En 2005 tomó un arma y viajó a Río Cuarto. Estuvo deambulando largo rato hasta que llegó a una casa abandonada. Una vecina estaba vigilando sus pasos. Eso, dice, impidió que tomara una determinación trágica.
“Me preguntó qué hacía ahí, y me dijo que esa propiedad era de ella... cuando vio el arma, intentó calmarme. Me llevó hasta su casa y me dijo que esperara un segundo y ponía la pava para charlar”. Al rato un patrullero y varios agentes desbarataban sus intenciones.
La luz amarilla que M.I. encendía con su conducta no fue advertida.
En Tribunales, lo citaron y tuvo que declarar pero todas las preguntas giraron en torno al arma y cómo la había obtenido. “No les importaba mucho lo que me estaba pasando”, dice.

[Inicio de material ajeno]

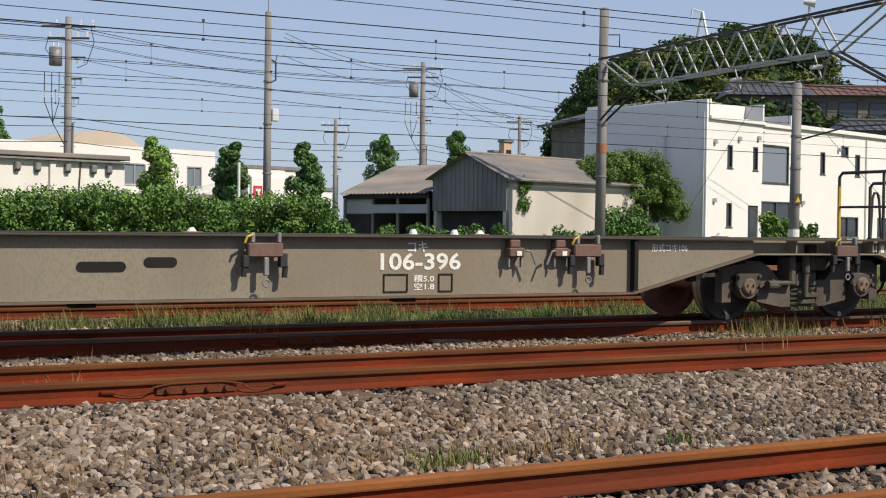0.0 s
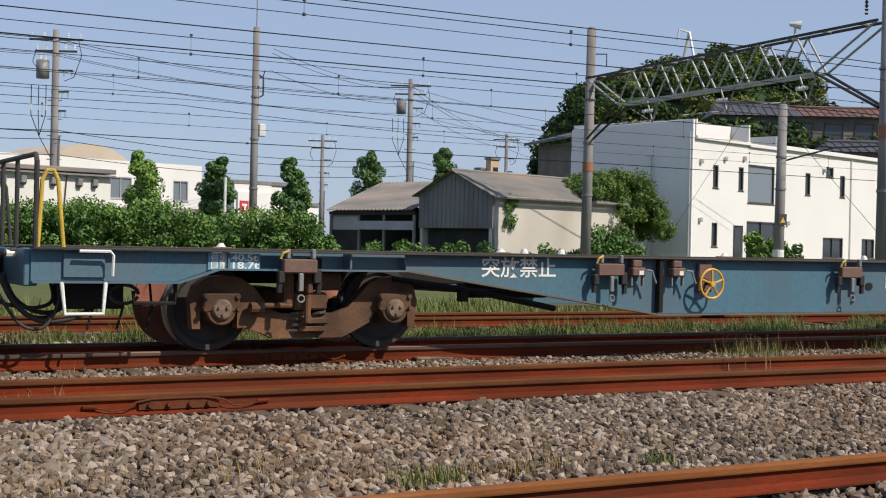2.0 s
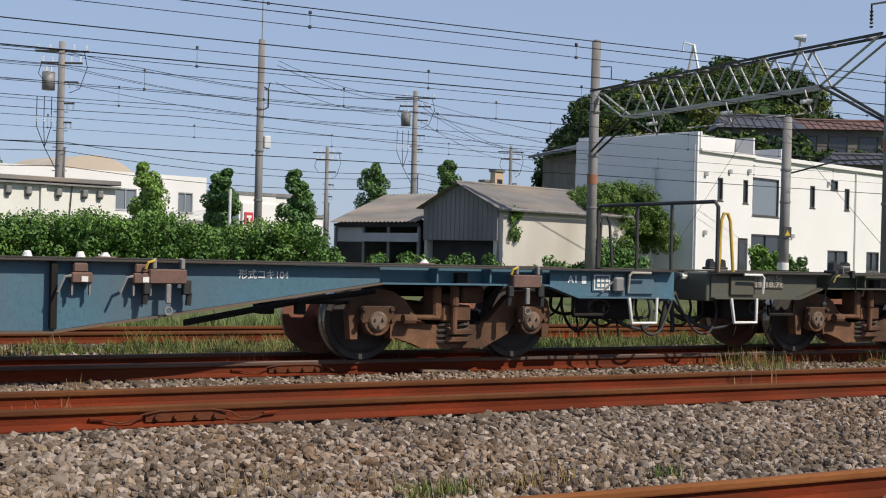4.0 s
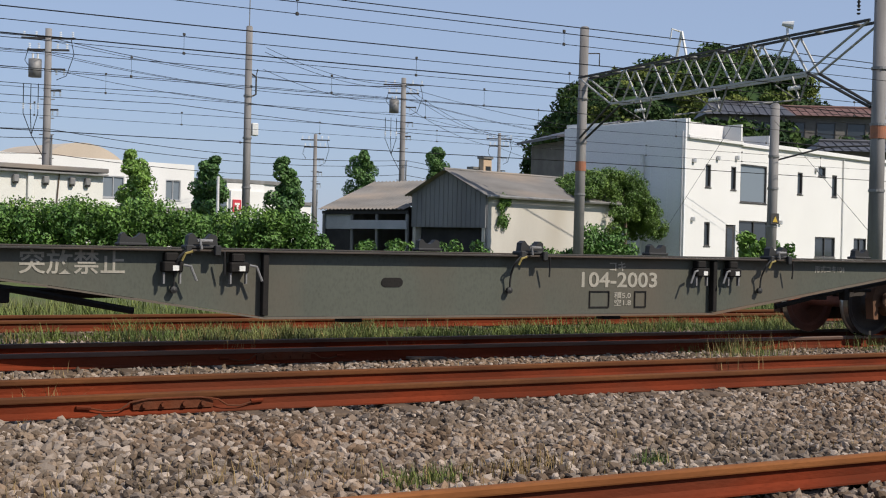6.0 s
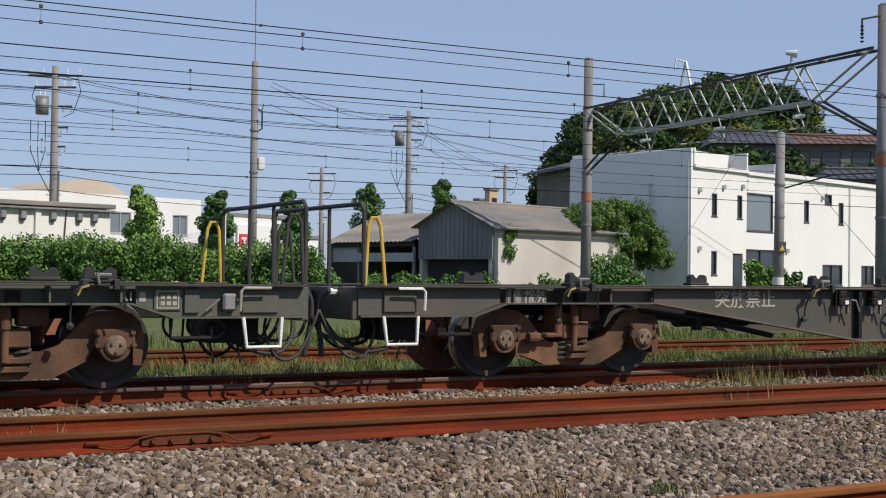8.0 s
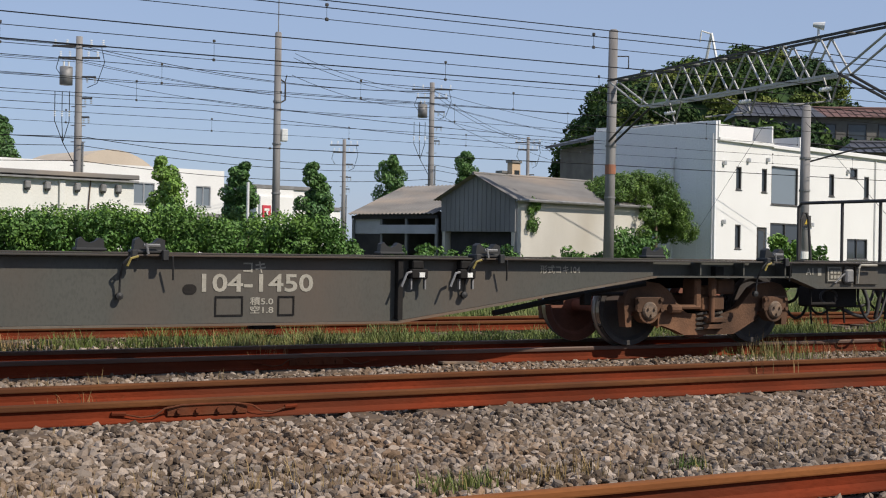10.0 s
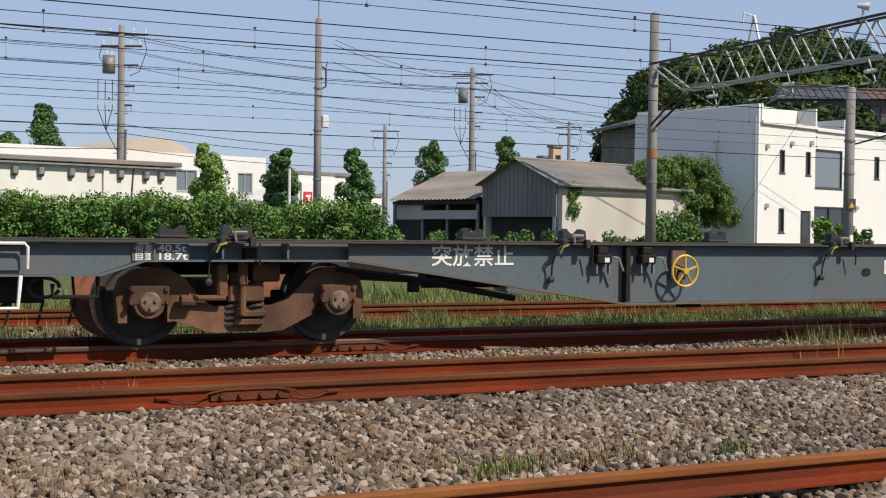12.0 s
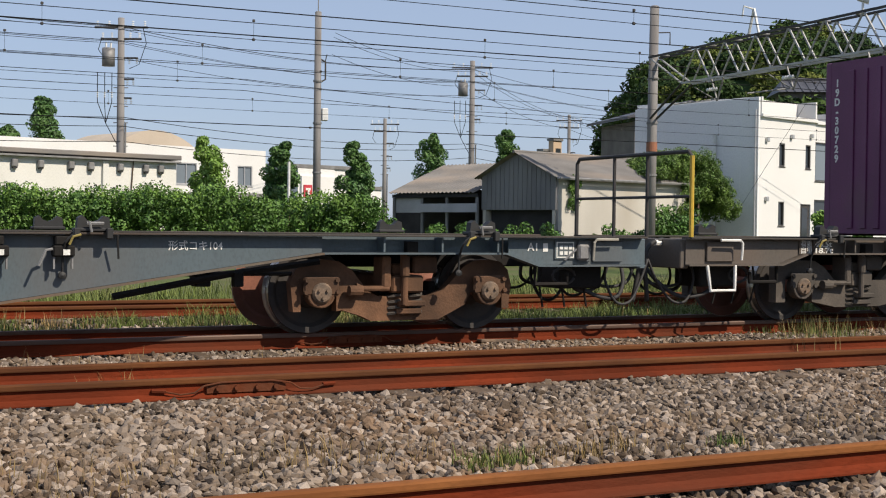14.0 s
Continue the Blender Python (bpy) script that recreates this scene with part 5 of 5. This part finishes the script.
def wagon(colour, number, deep, label, folded=False, hand=None, slots=(), dusty=True, warn=None, ink=None, left_rail=1.9, right_rail=None, levers=((-3.25, False), (-2.65, False), (3.12, True), (3.70, True)), nx=1.5, nw=1.05, warn_x=-4.84, locks=(-7.85, -3.62, 0.25, 3.98, 7.85), px=-8.25, tint=None, right_step=True, ax=8.50):
    """A container flat wagon: fish-bellied side plates, end frames, two bogies and fittings."""
    c = M_W[colour]
    ink = ink or M_PAINT
    k = 0.972                                   # the middle fittings sit slightly closer together than the round figures
    low = 0.40 if colour == "grey" else 0.365    # underside of the side plates
    nx, warn_x, deep = nx * k, warn_x * k, deep * k
    slots = [(a * k, b * k, z + 0.03) for a, b, z in slots]
    locks = [x * k if abs(x) < 6 else x for x in locks]
    levers = [(x * k, flip) for x, flip in levers]
    w = thing("container_wagon", label, "railway wagon", group="wagons of the freight train")
    sets = []
    E = 9.9
    for s in (-1, 1):
        y0, y1 = (WEB, WEB + 0.02) if s < 0 else (-WEB - 0.02, -WEB)
        o = [(-6.1, 0.995), (-6.1, 0.84), (-deep, low), (deep, low), (6.1, 0.84), (6.1, 0.995)]
        plate = part("side_plate", Mesh().prism(o, y0, y1), c, w)
        f0, f1 = (-1.25, WEB + 0.08) if s < 0 else (-WEB - 0.08, 1.25)
        part("top_flange", Mesh().soft(-E, f0, 0.998, E, f1, 1.018, 0.004), M_EDGE, w)
        b0, b1 = (WEB - 0.075, WEB + 0.08) if s < 0 else (-WEB - 0.08, -WEB + 0.075)
        fl = Mesh()
        prof = [(-6.1, 0.84), (-deep, low), (deep, low), (6.1, 0.84)]
        fl.prism([(x, z - 0.004) for x, z in prof] + [(x, z - 0.022) for x, z in reversed(prof)], b0, b1)
        part("bottom_flange", fl, M_FLANGE, w)
        for q in (-1, 1):
            a, b_ = sorted((q * 6.1, q * E))
            # end sill: a channel that deepens towards the buffer beam
            r0, r1 = (-1.02, -1.0) if s < 0 else (1.0, 1.02)
            part("end_sill", Mesh().prism([(q * 6.05, 0.825), (q * 8.55, 0.825), (q * 8.55, 0.995), (q * 6.05, 0.995)], r0, r1), c, w)
            part("end_plate", Mesh().prism([(q * 8.2, 0.83), (q * 8.55, 0.71), (q * E, 0.71), (q * E, 0.995), (q * 8.2, 0.995)], y0, y1), c, w)
            part("end_sill_flange", Mesh().prism([(q * 6.101, 0.838), (q * 8.15, 0.838), (q * 8.55, 0.708), (q * E, 0.708), (q * E, 0.69), (q * 8.54, 0.69), (q * 8.14, 0.82), (q * 6.101, 0.82)], b0, b1), c, w)
            for x in (6.75, 7.4, 8.05):
                part("rib", Mesh().box(q * x - 0.01, f0 + 0.06 if s < 0 else 1.023, 0.845, q * x + 0.01, -1.023 if s < 0 else f1 - 0.06, 0.994), c, w)
            # welded rib in black: its shadow on the plate is put into the colour
            part("rib", Mesh().soft(q * deep - 0.03, (WEB - 0.085) if s < 0 else -WEB + 0.003, low + 0.015, q * deep + 0.03, (WEB - 0.003) if s < 0 else -WEB + 0.085, 0.994, 0.006), M_UNDER, w, "welded rib, dark with its shadow in the colour")
    part("centre_sill", Mesh().soft(-E, -0.12, 0.66, E, 0.12, 0.87, 0.01), M_UNDER, w)
    for x in (-7.1, -4.6, -2.9, -1.0, 1.0, 2.9, 4.6, 7.1):
        part("cross_beam", Mesh().box(x - 0.06, WEB + 0.03, 0.80, x + 0.06, -WEB - 0.03, 0.95), M_UNDER, w)
    for q in (-1, 1):
        part("body_bolster", Mesh().soft(q * 7.1 - 0.85, -0.99, 0.86, q * 7.1 + 0.85, 0.99, 0.95, 0.01), M_UNDER, w)
    for x0, x1 in ((-E + 0.07, -8.9), (8.9, E - 0.07)):
        part("end_platform", Mesh().soft(x0, WEB + 0.085, 0.955, x1, -WEB - 0.085, 0.985, 0.004), c, w)
    for q in (-1, 1):
        part("end_beam", Mesh().soft(q * E - 0.06, -1.12, 0.66, q * E + 0.06, 1.12, 0.995, 0.01), c, w)
        cp = part("coupler", Mesh().soft(min(q * E, q * 10.2), -0.13, 0.72, max(q * E, q * 10.2), 0.13, 0.96, 0.03).soft(min(q * 10.0, q * 10.19), -0.22, 0.70, max(q * 10.0, q * 10.19), 0.20, 0.98, 0.04), M_UNDER, w)
        # brake hoses and cables that hang at the coupling
        for k in range(4 if q < 0 else 7):
            x, y = q * (9.62 - 0.10 * k + 0.1 * (k % 2)), -0.85 + 0.24 * k
            drop = 0.28 + 0.055 * ((k * 7) % 4)
            part("hose", Mesh().tube(flow([(x, y, 0.74), (x - q * 0.03, y - 0.03, 0.52), (x + q * 0.10, y - 0.06, drop), (x + q * 0.30, y - 0.05, drop + 0.01), (x + q * 0.47, y, 0.52), (x + q * 0.58, y + 0.02, 0.76)], 5), 0.016 + 0.003 * (k % 3), 7), M_RUBBER, w, smooth=True)
        part("hose", Mesh().tube(flow([(q * 9.75, -0.7, 0.90), (q * 9.95, -0.75, 0.98), (q * 10.13, -0.74, 0.90), (q * 10.16, -0.72, 0.68), (q * 10.12, -0.70, 0.42), (q * 10.1, -0.68, 0.27)], 5), 0.028, 8), M_RUBBER, w, smooth=True)
        part("hose", Mesh().tube(flow([(q * 9.3, -0.6, 0.70), (q * 9.25, -0.8, 0.50), (q * 9.45, -0.9, 0.36), (q * 9.75, -0.85, 0.33), (q * 9.95, -0.7, 0.48), (q * 10.05, -0.5, 0.72)], 5), 0.024, 8), M_RUBBER, w, smooth=True)
        part("hose_clamp", Mesh().tube([(q * 9.95, -0.74, 0.95), (q * 10.05, -0.75, 0.95)], 0.04, 8), M_PAINT, w)
        for k in range(3):
            part("chain", Mesh().tube([(q * (9.3 - 0.28 * k), -0.9, 0.7), (q * (9.28 - 0.28 * k), -0.92, 0.45), (q * (9.33 - 0.28 * k), -0.9, 0.24)], 0.013, 5), M_UNDER, w)
        lp = [(q * 9.0 + 0.14 * math.cos(a * 0.5), -0.95, 0.58 + 0.09 * math.sin(a * 0.5)) for a in range(13)]
        part("hose_loop", Mesh().tube(lp, 0.018, 6), M_RUBBER, w)
        part("release_rod", Mesh().tube([(q * 8.55, -1.1, 0.70), (q * 8.55, -1.1, 0.50), (q * 8.95, -1.1, 0.50), (q * 8.95, -1.1, 0.62)], 0.022, 6), M_UNDER, w)
        part("underframe_box", Mesh().soft(q * 9.25 - 0.3, -0.95, 0.44, q * 9.25 + 0.25, -0.45, 0.70, 0.02), M_UNDER, w)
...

Sin embargo, a fines de ese año, una asistente social se contactó con él. “Hizo las veces de psicóloga, trató de hacerme entender que era joven.... todas esas cosas que se dicen. Me acuerdo que hacía calor, era noviembre o diciembre. Ella se iba de vacaciones y quedó en volver en marzo (del 2006) o iba a llamarme para hacer un abordaje con mi familia o algo así, pero ni me llamó ni nada”.

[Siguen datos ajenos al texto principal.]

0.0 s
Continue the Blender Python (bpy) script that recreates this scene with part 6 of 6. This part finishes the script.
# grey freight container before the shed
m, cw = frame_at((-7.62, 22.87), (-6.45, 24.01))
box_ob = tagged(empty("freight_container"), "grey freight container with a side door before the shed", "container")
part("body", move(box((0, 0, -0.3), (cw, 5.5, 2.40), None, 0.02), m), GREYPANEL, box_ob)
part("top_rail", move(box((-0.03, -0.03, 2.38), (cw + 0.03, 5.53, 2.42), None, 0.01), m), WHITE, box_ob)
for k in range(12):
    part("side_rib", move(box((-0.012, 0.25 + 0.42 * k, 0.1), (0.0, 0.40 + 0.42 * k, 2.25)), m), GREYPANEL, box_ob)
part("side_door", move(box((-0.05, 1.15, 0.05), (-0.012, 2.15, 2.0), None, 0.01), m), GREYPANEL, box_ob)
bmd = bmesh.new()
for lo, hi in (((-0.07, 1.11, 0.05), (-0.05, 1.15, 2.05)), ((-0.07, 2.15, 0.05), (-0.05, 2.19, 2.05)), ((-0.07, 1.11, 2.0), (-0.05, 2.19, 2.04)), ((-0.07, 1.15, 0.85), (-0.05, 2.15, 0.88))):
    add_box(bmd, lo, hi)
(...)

Dice que también pensó en ir a un psicólogo, pero le aterra la idea de salir de su casa. “Acaso me pueda ayudar, pero no va a ser la solución, porque mi problema es la gente del pueblo. Voy a salir a la calle y se van a seguir burlando de mí. Siento que tengo que irme de acá”.
Ese objetivo fue lo que lo convenció de tomar el teléfono y hacer la llamada desesperada al diario. “No me importa trabajar en el campo, en lo que sea... Con la experiencia se aprenden las cosas... Antes no trabajé porque mi idea fue siempre terminar el colegio.... Fuí aguantando y aguantando hasta que, faltando sólo un mes para el primer cuatrimestre, no dí más”.
Es el final de la charla, el viento persistente sigue azotando el pueblo sin piedad. Es mediodía y M. I. apenas se entera. Desde que decidió cortar todo lazo con su comunidad, se despierta a cualquier hora del día, siempre con la misma obsesión: “Me levanto a esperar que se termine el día para volver a acostarme”.
El semáforo de M.I. tiene encendida la luz roja, y en el apretón de manos de la despedida, adivino el reclamo para que esta vez la señal de auxilio no pase desapercibida.